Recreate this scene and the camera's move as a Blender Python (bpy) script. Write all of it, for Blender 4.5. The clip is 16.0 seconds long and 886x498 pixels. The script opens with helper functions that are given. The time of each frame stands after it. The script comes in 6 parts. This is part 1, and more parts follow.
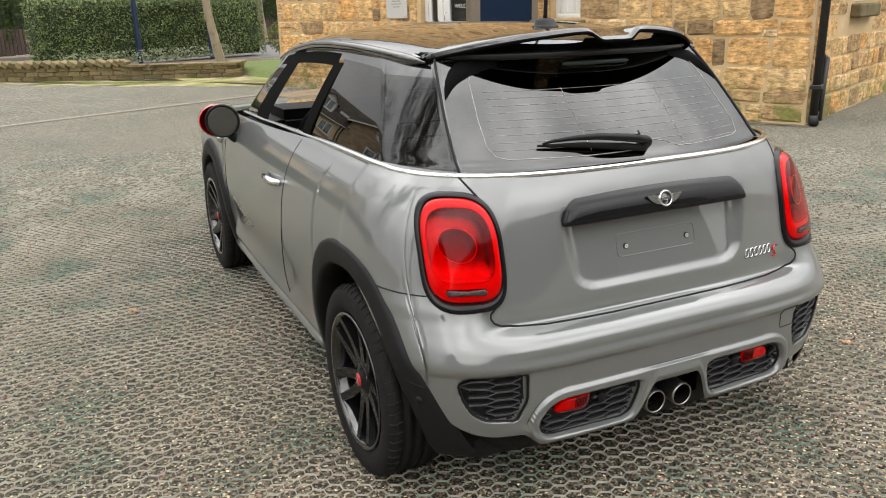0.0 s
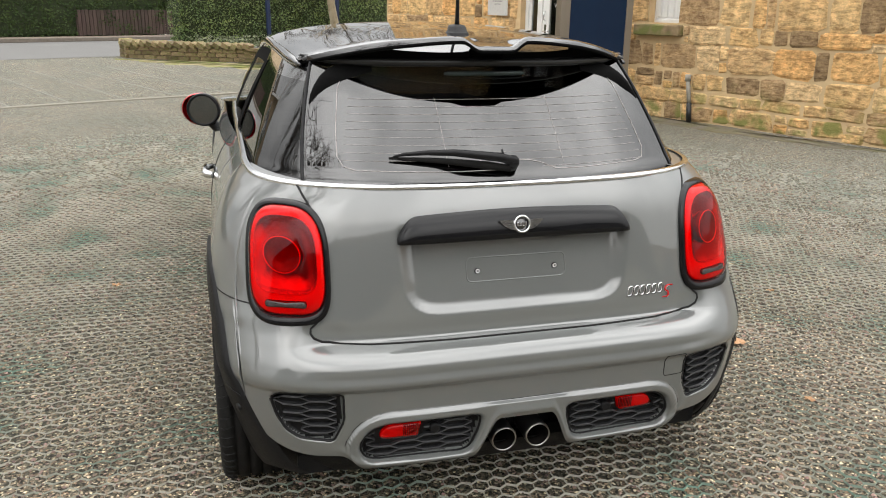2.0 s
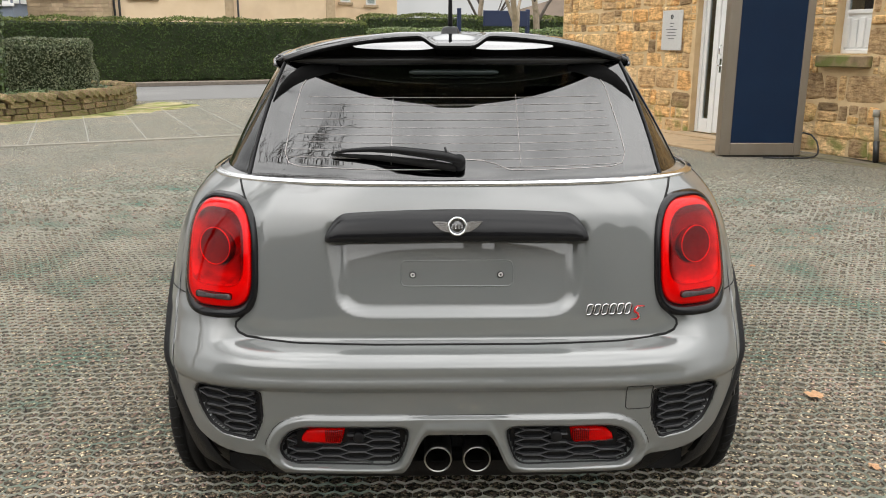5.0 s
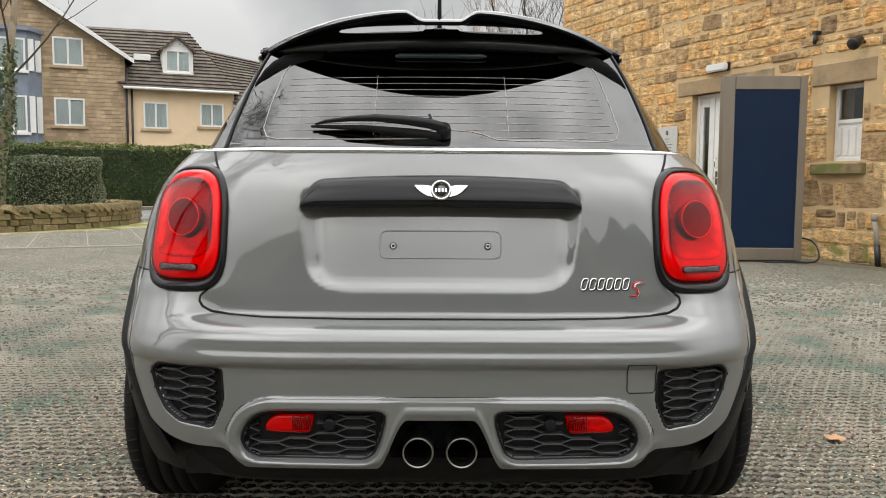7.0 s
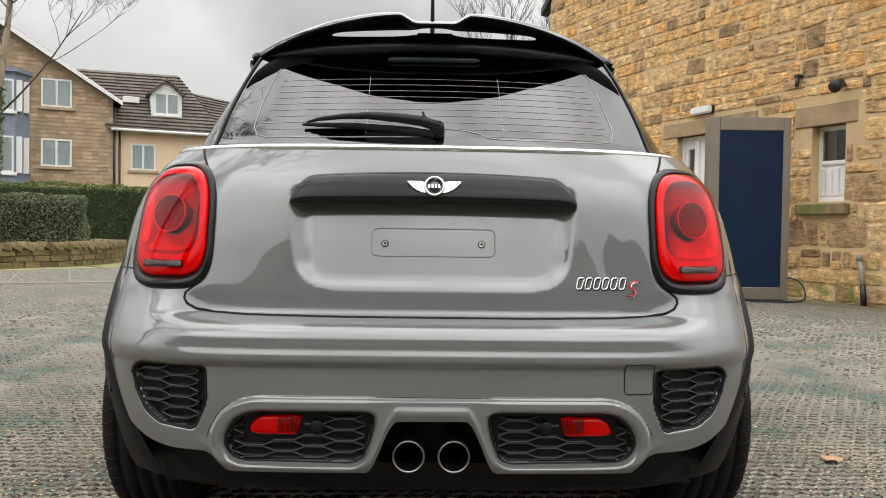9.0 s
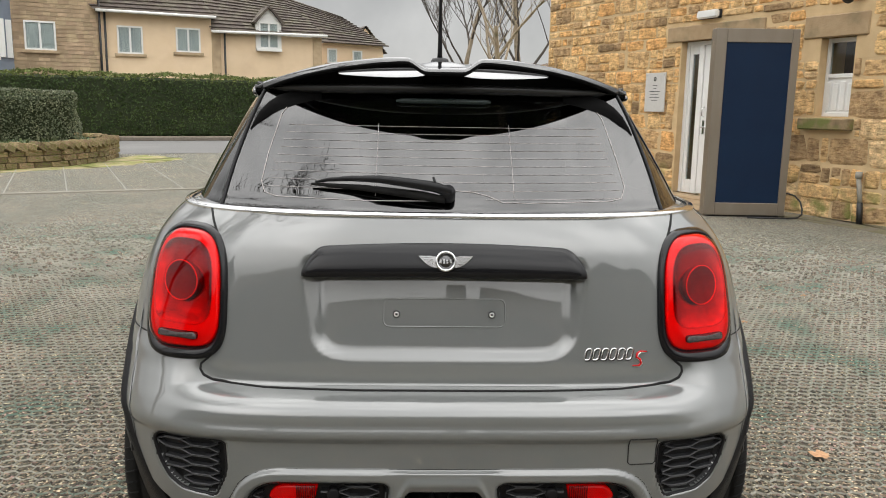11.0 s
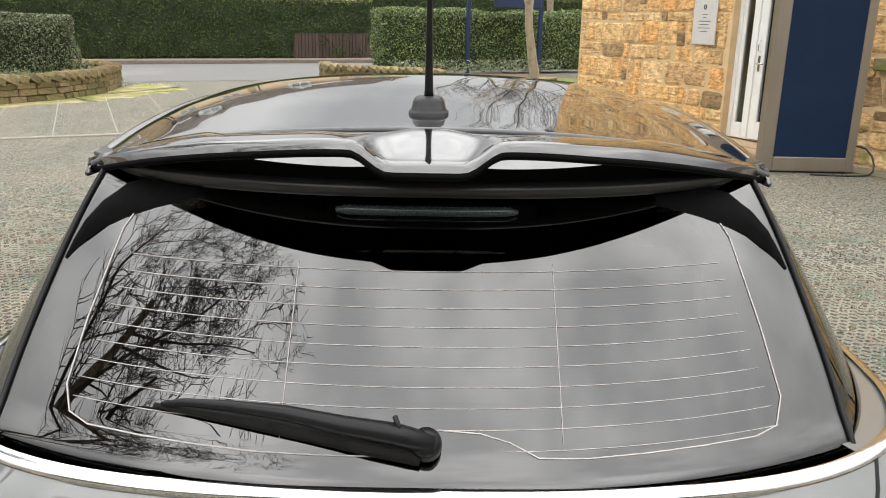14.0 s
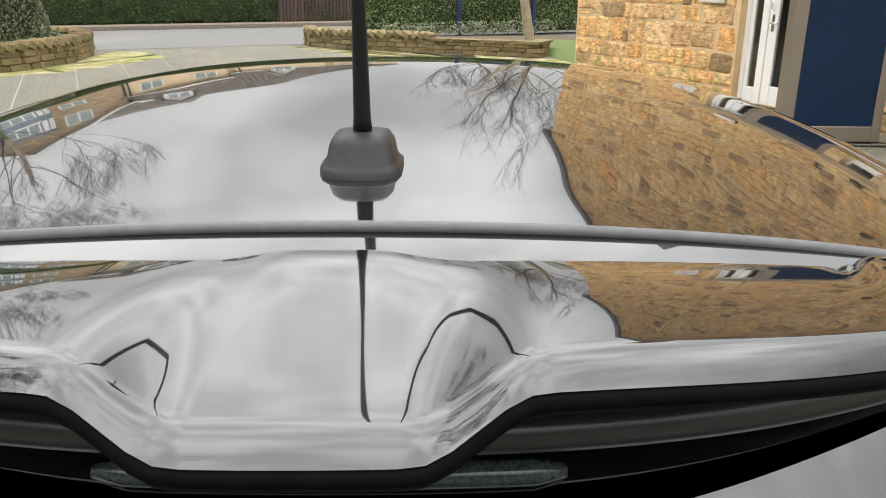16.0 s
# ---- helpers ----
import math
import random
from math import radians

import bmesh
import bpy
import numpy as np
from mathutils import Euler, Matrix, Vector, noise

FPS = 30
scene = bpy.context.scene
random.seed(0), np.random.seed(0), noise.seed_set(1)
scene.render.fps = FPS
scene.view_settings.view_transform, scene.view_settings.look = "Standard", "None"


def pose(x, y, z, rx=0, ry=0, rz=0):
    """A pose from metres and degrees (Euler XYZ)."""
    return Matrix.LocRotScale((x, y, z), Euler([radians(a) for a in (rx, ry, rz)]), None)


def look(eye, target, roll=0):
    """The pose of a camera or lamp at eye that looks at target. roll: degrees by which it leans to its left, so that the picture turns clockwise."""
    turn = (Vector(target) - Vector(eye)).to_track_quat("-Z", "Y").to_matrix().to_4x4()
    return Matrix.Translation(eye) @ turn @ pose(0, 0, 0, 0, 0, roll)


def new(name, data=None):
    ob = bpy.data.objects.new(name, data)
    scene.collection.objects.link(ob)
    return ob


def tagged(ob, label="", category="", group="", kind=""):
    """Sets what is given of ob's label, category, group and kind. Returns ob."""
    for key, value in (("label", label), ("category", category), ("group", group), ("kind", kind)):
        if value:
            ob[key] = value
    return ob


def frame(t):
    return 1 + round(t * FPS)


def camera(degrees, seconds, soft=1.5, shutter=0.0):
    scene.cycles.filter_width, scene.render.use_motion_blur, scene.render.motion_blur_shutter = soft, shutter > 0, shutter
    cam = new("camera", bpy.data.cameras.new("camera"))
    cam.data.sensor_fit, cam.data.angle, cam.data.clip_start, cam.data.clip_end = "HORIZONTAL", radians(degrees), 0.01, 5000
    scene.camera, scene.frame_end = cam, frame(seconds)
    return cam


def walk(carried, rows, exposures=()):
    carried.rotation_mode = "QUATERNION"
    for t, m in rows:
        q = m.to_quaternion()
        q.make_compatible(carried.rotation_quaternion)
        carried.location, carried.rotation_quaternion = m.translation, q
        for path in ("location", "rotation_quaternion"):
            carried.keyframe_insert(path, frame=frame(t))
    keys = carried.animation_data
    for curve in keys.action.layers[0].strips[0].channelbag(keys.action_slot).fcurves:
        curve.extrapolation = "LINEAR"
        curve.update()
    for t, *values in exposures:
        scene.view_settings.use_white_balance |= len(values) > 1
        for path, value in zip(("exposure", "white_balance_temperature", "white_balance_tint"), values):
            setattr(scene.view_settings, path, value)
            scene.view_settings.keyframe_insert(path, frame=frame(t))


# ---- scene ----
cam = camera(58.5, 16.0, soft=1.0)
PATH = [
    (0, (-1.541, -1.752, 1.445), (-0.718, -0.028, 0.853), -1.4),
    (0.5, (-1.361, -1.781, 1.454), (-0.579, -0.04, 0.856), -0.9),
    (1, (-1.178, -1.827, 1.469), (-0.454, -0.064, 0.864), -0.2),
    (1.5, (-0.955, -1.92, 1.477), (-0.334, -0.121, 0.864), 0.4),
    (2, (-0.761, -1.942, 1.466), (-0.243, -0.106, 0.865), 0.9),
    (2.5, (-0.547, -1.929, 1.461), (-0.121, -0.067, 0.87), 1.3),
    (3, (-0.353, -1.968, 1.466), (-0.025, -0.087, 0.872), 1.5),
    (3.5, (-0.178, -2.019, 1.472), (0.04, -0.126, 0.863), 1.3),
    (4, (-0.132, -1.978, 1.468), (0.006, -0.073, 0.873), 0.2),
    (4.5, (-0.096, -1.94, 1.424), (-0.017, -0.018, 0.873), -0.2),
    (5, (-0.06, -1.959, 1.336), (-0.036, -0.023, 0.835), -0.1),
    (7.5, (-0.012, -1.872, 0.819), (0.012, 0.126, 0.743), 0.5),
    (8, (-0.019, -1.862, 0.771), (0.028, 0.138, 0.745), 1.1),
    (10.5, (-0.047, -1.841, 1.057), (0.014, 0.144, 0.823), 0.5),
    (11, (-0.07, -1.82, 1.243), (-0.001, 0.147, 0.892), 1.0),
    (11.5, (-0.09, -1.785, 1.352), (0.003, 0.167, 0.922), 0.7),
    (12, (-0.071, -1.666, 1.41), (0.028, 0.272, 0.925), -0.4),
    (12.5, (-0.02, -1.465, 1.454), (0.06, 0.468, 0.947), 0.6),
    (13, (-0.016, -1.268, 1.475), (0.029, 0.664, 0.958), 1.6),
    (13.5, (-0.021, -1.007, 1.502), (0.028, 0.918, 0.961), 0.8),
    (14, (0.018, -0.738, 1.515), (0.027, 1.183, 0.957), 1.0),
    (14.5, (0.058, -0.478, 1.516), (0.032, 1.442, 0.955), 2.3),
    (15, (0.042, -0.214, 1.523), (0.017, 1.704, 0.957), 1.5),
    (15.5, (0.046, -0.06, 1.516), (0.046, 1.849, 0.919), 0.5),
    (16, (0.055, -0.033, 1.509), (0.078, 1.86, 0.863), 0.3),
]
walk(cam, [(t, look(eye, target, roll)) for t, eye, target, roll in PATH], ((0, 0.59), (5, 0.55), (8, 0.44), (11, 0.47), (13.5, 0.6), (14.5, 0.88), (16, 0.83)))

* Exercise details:
Copy each line from the data above that includes "keys".

* Complete output:
    keys = carried.animation_data
    for curve in keys.action.layers[0].strips[0].channelbag(keys.action_slot).fcurves:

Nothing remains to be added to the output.